BlurHashMuziek

Kan je je favoriete playlist in DNA opslaan?

Misschien lukt dat straks wel. Genetici en computerwetenschappers sloegen de handen in elkaar en ontdekten het potentieel van ons genetisch materiaal als digitale opslagwijze.

De miljarden dingen die wij op het internet doen, produceren data. Veel data. Om al die data, van nu en in de toekomst, op te slaan, zullen we steeds meer magnetische tape, harde schijven en flash-geheugen nodig hebben. Om nog maar te zwijgen over de vele extra datacenters en magazijnen die dan nodig zijn om al die opslagmedia te bewaren. Het klinkt zowel technisch als economisch onhaalbaar. Daarom zoeken wetenschappers naar andere-en-betere opslagmanieren.

DNA the rescue

De oplossing voor ons opslagprobleem zou weleens kunnen liggen in ons DNA. Dat wordt immers ook wel het ​“oudste opslagapparaat van de natuur” genoemd: het bevat alle informatie die nodig is om een organisme te bouwen en te onderhouden.

In elk van onze meer dan 30 biljoen cellen zit DNA. Dat slaat telkens karakters op, verpakt als basenparen. Elke menselijke cel bevat zo’n 3 miljard basenparen.

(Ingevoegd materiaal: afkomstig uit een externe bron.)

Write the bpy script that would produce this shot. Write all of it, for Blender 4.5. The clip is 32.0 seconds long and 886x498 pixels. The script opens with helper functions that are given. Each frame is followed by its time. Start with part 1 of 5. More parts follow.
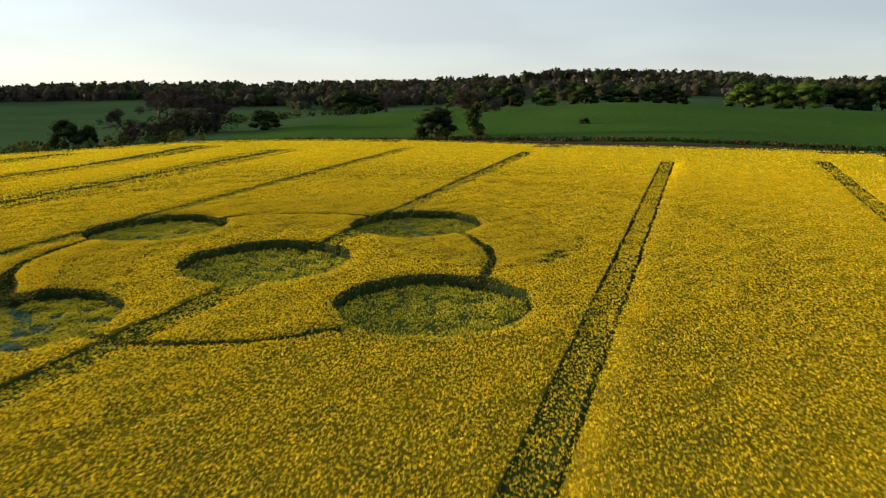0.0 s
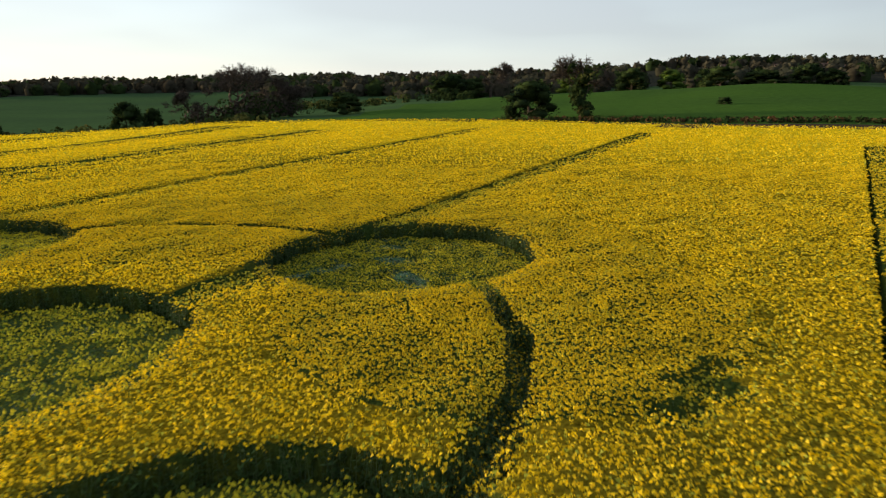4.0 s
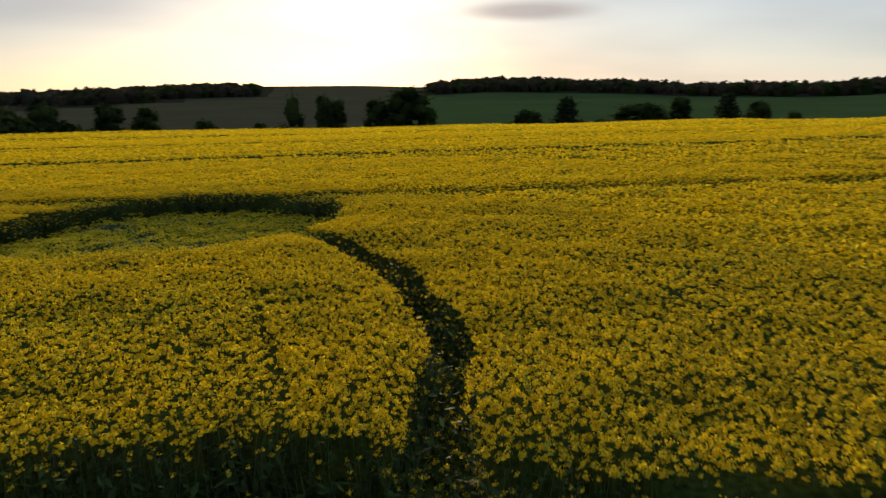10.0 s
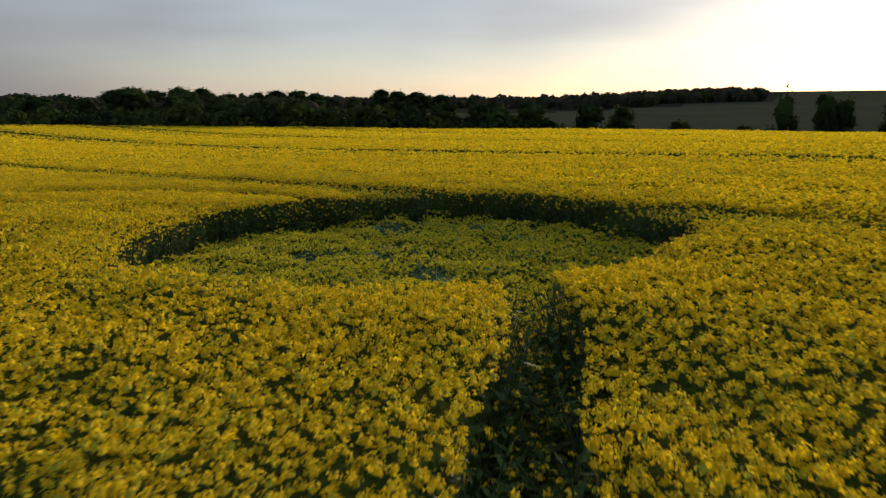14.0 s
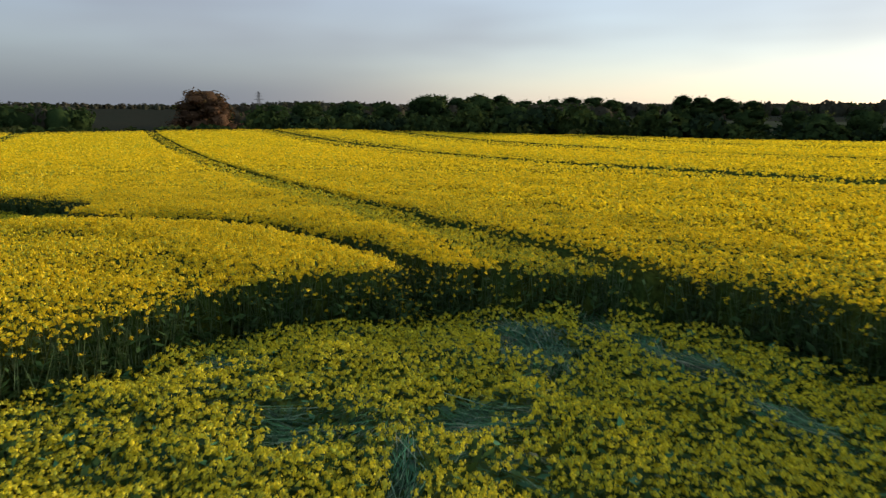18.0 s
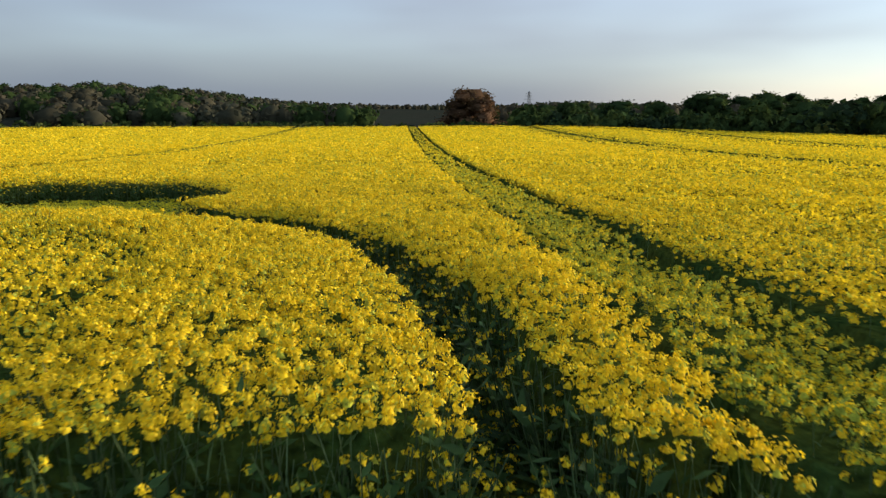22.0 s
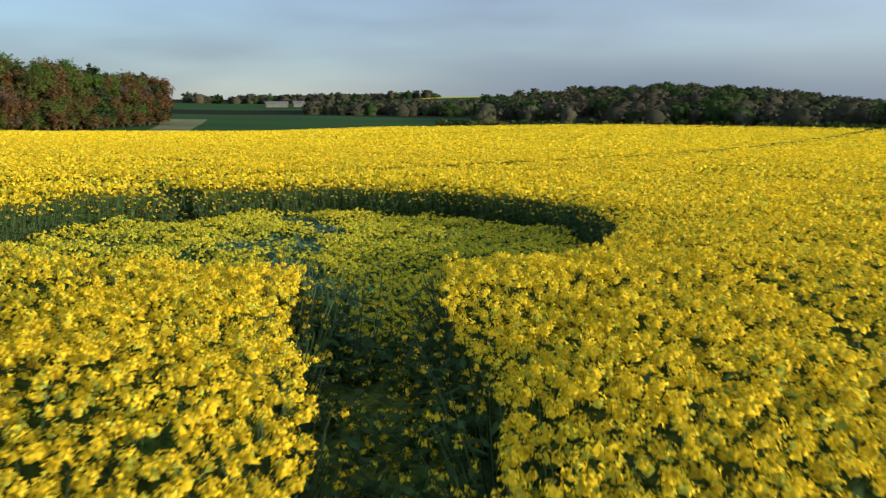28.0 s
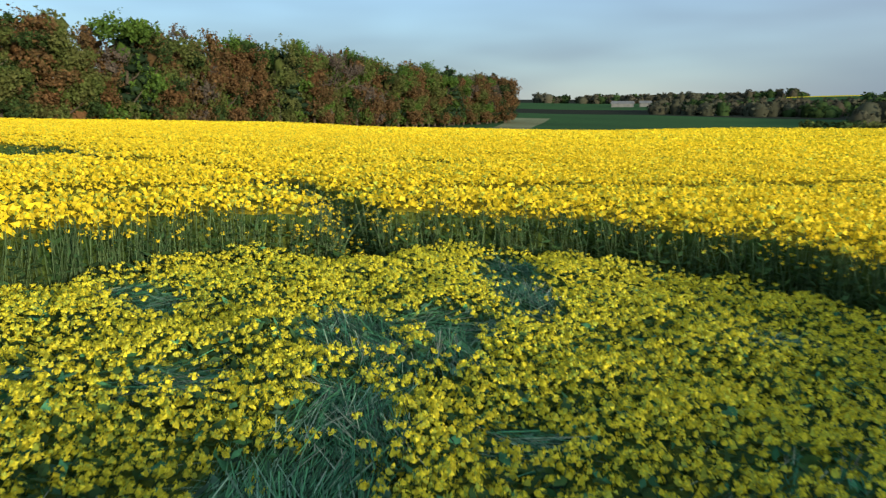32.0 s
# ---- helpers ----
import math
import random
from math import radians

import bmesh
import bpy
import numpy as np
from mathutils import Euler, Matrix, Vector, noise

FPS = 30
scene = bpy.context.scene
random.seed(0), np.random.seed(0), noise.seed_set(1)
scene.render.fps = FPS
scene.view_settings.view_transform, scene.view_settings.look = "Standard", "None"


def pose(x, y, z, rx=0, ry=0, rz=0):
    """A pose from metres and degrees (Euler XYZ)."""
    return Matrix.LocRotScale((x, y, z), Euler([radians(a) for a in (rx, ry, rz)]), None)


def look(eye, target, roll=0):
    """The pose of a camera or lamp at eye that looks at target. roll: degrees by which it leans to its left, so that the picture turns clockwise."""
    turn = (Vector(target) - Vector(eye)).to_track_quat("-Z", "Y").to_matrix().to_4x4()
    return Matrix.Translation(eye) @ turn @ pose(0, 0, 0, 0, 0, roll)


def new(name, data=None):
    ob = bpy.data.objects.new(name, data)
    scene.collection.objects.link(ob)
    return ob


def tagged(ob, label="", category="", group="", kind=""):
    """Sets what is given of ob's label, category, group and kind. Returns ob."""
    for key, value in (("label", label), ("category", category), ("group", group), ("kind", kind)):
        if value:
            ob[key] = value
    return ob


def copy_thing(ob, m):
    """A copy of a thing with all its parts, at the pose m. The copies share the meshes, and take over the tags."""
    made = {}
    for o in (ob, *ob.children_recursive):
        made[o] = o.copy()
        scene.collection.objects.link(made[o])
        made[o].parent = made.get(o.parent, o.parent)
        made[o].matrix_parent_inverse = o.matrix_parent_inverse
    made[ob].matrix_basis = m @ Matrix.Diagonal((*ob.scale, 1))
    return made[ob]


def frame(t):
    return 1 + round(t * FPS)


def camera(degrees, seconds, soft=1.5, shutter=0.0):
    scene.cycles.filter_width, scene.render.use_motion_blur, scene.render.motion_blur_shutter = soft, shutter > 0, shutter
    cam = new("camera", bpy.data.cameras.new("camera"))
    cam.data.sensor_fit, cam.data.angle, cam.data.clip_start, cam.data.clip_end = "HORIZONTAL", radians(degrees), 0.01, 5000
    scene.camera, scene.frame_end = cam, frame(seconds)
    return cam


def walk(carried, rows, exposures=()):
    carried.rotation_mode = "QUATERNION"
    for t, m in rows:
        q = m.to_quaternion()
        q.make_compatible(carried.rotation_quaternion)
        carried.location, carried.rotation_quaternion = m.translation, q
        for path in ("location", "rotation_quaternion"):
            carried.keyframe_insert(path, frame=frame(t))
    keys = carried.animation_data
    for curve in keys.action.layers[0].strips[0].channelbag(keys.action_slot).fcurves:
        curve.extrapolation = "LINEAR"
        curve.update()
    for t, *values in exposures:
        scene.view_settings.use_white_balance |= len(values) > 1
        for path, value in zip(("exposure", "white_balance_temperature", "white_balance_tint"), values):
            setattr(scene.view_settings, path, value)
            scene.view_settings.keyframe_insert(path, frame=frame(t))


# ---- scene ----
cam = camera(63.9, 32.0, soft=1.3, shutter=0.4)
# seconds, place, heading to the left of +y, pitch, lean
PATH_ROWS = [
    (0, 0.00, 0.00, 13.21, 0.00, -12.00, 0.19),
    (0.5, 1.30, 5.76, 13.06, 1.20, -12.01, 0.11),
    (1, 2.40, 11.03, 12.97, 2.23, -12.01, -0.01),
    (1.5, 3.23, 15.68, 12.71, 2.82, -11.99, -0.10),
    (2, 3.90, 19.60, 12.14, 3.74, -11.95, -0.05),
    (2.5, 4.40, 23.03, 11.35, 4.85, -12.00, 0.00),
    (4.5, 4.66, 38.29, 8.47, 11.04, -12.58, -0.13),
    (5, 4.55, 42.40, 8.19, 12.46, -12.64, -0.09),
    (5.5, 4.34, 46.27, 7.96, 15.18, -12.68, 0.01),
    (6, 4.12, 49.75, 7.78, 20.83, -12.66, 0.09),
    (6.5, 3.83, 52.96, 7.54, 26.94, -12.57, 0.01),
    (7, 3.45, 55.79, 7.36, 32.93, -12.56, 0.13),
    (7.5, 3.04, 58.23, 7.15, 39.10, -12.47, 0.19),
    (8, 2.53, 60.39, 6.86, 45.41, -12.45, 0.23),
    (8.5, 1.96, 62.29, 6.44, 52.25, -12.43, 0.20),
    (9, 1.25, 64.04, 6.07, 59.34, -12.42, 0.17),
    (9.5, 0.51, 65.58, 5.85, 66.48, -12.40, 0.12),
    (10, -0.41, 66.97, 5.68, 73.53, -12.36, -0.04),
    (10.5, -1.48, 68.16, 5.53, 80.48, -12.35, -0.02),
    (11, -2.80, 69.15, 5.37, 87.33, -12.29, -0.09),
    (11.5, -4.15, 69.92, 5.23, 93.49, -12.23, -0.05),
    (12, -5.59, 70.53, 5.05, 98.56, -12.17, 0.06),
    (12.5, -7.10, 70.96, 4.71, 101.64, -12.09, 0.04),
    (13, -8.67, 71.22, 4.38, 104.73, -12.01, 0.07),
    (13.5, -10.27, 71.33, 4.25, 108.25, -11.97, 0.02),
    (14, -11.85, 71.30, 4.20, 111.85, -11.86, 0.01),
    (14.5, -13.34, 71.23, 4.11, 114.89, -11.78, 0.03),
    (16.5, -18.50, 70.46, 3.94, 126.38, -11.51, 0.05),
    (17, -19.69, 69.94, 3.98, 129.37, -11.42, 0.01),
    (17.5, -20.81, 69.42, 4.03, 132.34, -11.37, 0.03),
    (18, -21.84, 68.84, 4.06, 135.30, -11.32, -0.02),
    (18.5, -22.82, 68.25, 3.97, 138.10, -11.27, -0.03),
    (19, -23.76, 67.62, 3.80, 140.76, -11.23, -0.04),
    (19.5, -24.66, 66.94, 3.63, 143.41, -11.21, -0.04),
    (20, -25.46, 66.23, 3.50, 146.11, -11.20, -0.03),
    (20.5, -26.21, 65.51, 3.48, 149.37, -11.22, 0.06),
    (21, -26.95, 64.73, 3.47, 152.40, -11.27, 0.17),
    (21.5, -27.67, 63.87, 3.29, 154.53, -11.27, 0.10),
    (22, -28.33, 62.98, 3.07, 156.54, -11.24, 0.00),
    (22.5, -28.96, 62.09, 3.01, 159.65, -11.23, 0.02),
    (23, -29.56, 61.17, 3.01, 165.20, -11.24, 0.06),
    (23.5, -30.10, 60.25, 3.01, 169.86, -11.27, 0.05),
    (24, -30.54, 59.33, 2.94, 172.63, -11.29, 0.16),
    (24.5, -30.98, 58.36, 2.86, 175.29, -11.32, 0.20),
    (26.5, -31.96, 55.33, 2.74, 187.95, -11.26, -0.17),
    (27, -32.13, 54.23, 2.67, 191.75, -11.26, -0.25),
    (27.5, -32.17, 53.14, 2.64, 195.63, -11.21, -0.11),
    (28, -32.19, 52.03, 2.61, 199.49, -11.20, -0.08),
    (28.5, -32.13, 50.99, 2.57, 203.16, -11.19, 0.02),
    (29, -31.97, 49.97, 2.53, 206.73, -11.20, 0.10),
    (29.5, -31.74, 48.93, 2.46, 210.17, -11.21, 0.06),
    (30, -31.50, 47.99, 2.42, 213.39, -11.22, 0.05),
    (30.5, -31.22, 47.06, 2.38, 216.62, -11.22, 0.12),
    (31, -30.87, 46.13, 2.34, 219.87, -11.19, 0.19),
    (31.5, -30.45, 45.27, 2.32, 223.07, -11.19, 0.15),
    (32, -29.96, 44.52, 2.31, 226.44, -11.19, 0.07),
]
walk(cam, [(t, pose(x, y, z, 90 + pitch, 0, yaw) @ pose(0, 0, 0, 0, 0, lean)) for t, x, y, z, yaw, pitch, lean in PATH_ROWS],
     [(0, 1.0, 7800, 17), (6, 0.95, 7800, 18), (9, 0.45, 7800, 21), (12, 0.22, 7700, 21), (14, 0.38, 7500, 18), (17, 0.72, 7200, 15), (20, 0.98, 7000, 13), (24, 1.15, 6800, 12), (28, 1.13, 6600, 10), (30, 1.15, 6500, 8), (32, 1.22, 6400, 6)])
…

Gigantisch veel dus! Maar in ons lichaam wordt dat gigantische volume opgeslagen op slechts een deeltje van elke cel, namelijk in de celkern. Mooi compact, dus.

Eén schoendoos aan data

DNA gaat ook nog eens ontzettend lang mee. Het heeft een halfwaardetijd van 521 jaar – of anders gezegd: het duurt zo’n vijf eeuwen voordat de helft van de gegevens versleten is. Al kan het onder de juiste omstandigheden wel honderdduizenden jaren overleven. Dat weten we omdat we al DNA van neanderthalers (+/- 400.000 jaar oud), een paard uit de oertijd (+/- 700.000 jaar oud), en zelfs mammoeten (+/- 1,2 miljoen jaar oud) hebben teruggevonden én het konden reconstrueren.

Om maar te zeggen: DNA heeft het potentieel om héél veel info op héél weinig plaats héél lang op te slaan. Als we erin slagen om gegevens op DNA op te slaan, dan zou volgens sommigen alle informatie uit één datacentrum makkelijk in één schoendoos passen, die we zelfs over 100 jaar nog kunnen raadplegen.

Hoe doen we dat?

We weten dat alles wat er in een computer gebeurt binair is (0’en & 1’en), en dat DNA bestaat uit vier basen (A, T, C & G). Dat betekent dus dat we alle binaire waarden kunnen vertalen naar een ​‘basen-code’, bijvoorbeeld A = 00, T = 11, C = 01 en G = 10. Een binaire code als ​‘110001010010 ’ wordt dan TACCAG.

Is die ​‘vertaling’ gebeurd? Dan kan je in het labo de basen ​‘uitprinten’ om zo synthetisch DNA te vormen. Vervolgens kan je dat veilig bewaren (in reageerbuisjes, op glasplaatjes,…) om het dan later weer boven te halen en om te zetten naar de originele binaire waarden, zodat een computer het opnieuw kan verwerken.

Lukt dat ook echt?

Een tijdje terug sloegen wetenschappers erin om het muzieknummer ​‘Smoke on the Water’ van Deep Purple op te slaan in kunstmatige DNA-strengen. Die strengen zouden met 100% nauwkeurigheid zijn teruggelezen.

Maar, niet te enthousiast, we zijn er nog niet helemaal. Hoewel de strengen met succes correct kunnen worden gelezen, is de volgende uitdaging voor biotechnici om er alleen enkele specifieke stukjes informatie – zoals de solo – in terug te vinden. En dan zijn er ook nog de nadelen van de huidige DNA-synthese: het is een traag proces en nog erg duur.

Maar — zoals bij alle technologieën — zal dit proces alleen maar goedkoper en sneller worden naarmate we meer onderzoek doen en meer technologische vooruitgang boeken. Wij zetten alvast een schoendoos apart!